▶ _STATED PROBLEM_: Look through the material and copy each line holding "Continue".

▶ _INPUT_:
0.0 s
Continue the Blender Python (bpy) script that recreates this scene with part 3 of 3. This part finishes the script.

--

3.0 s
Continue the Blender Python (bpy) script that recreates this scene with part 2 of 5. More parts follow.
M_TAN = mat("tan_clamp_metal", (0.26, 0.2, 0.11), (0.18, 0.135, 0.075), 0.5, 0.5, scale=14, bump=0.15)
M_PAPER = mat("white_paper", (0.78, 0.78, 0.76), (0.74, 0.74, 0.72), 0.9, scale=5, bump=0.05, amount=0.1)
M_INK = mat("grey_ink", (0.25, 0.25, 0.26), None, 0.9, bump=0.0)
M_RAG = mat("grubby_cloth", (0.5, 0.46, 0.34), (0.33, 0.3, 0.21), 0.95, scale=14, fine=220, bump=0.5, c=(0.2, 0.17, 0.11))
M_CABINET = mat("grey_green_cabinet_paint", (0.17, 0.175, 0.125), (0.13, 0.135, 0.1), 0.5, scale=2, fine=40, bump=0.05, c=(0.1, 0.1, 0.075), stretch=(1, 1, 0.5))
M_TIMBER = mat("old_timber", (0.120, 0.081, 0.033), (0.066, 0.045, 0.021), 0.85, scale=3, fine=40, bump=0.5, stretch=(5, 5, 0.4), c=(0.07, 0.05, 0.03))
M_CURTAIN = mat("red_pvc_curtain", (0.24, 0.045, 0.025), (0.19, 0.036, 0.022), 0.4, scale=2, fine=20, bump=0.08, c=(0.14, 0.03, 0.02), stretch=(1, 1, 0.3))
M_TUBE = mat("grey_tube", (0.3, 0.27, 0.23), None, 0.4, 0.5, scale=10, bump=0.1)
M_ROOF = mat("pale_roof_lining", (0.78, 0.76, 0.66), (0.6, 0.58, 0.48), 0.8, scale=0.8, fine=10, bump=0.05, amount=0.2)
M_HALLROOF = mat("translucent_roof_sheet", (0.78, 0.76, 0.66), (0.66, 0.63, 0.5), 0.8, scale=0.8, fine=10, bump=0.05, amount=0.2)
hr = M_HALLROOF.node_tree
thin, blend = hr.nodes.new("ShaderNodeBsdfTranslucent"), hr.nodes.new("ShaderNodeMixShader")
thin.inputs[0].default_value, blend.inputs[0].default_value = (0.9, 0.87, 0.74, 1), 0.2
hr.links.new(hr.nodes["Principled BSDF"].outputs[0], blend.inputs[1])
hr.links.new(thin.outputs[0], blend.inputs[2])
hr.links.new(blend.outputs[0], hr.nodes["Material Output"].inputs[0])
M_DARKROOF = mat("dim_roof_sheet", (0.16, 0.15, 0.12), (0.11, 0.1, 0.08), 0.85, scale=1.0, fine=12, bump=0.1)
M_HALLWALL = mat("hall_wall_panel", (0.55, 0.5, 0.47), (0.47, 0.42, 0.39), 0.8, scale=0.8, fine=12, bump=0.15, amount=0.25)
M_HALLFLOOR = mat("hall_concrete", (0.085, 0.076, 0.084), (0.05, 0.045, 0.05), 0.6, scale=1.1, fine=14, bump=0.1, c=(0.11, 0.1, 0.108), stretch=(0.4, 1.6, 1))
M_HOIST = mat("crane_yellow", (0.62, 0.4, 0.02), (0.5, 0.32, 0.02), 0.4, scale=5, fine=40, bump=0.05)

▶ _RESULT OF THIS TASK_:
Continue the Blender Python (bpy) script that recreates this scene with part 3 of 3. This part finishes the script.
Continue the Blender Python (bpy) script that recreates this scene with part 2 of 5. More parts follow.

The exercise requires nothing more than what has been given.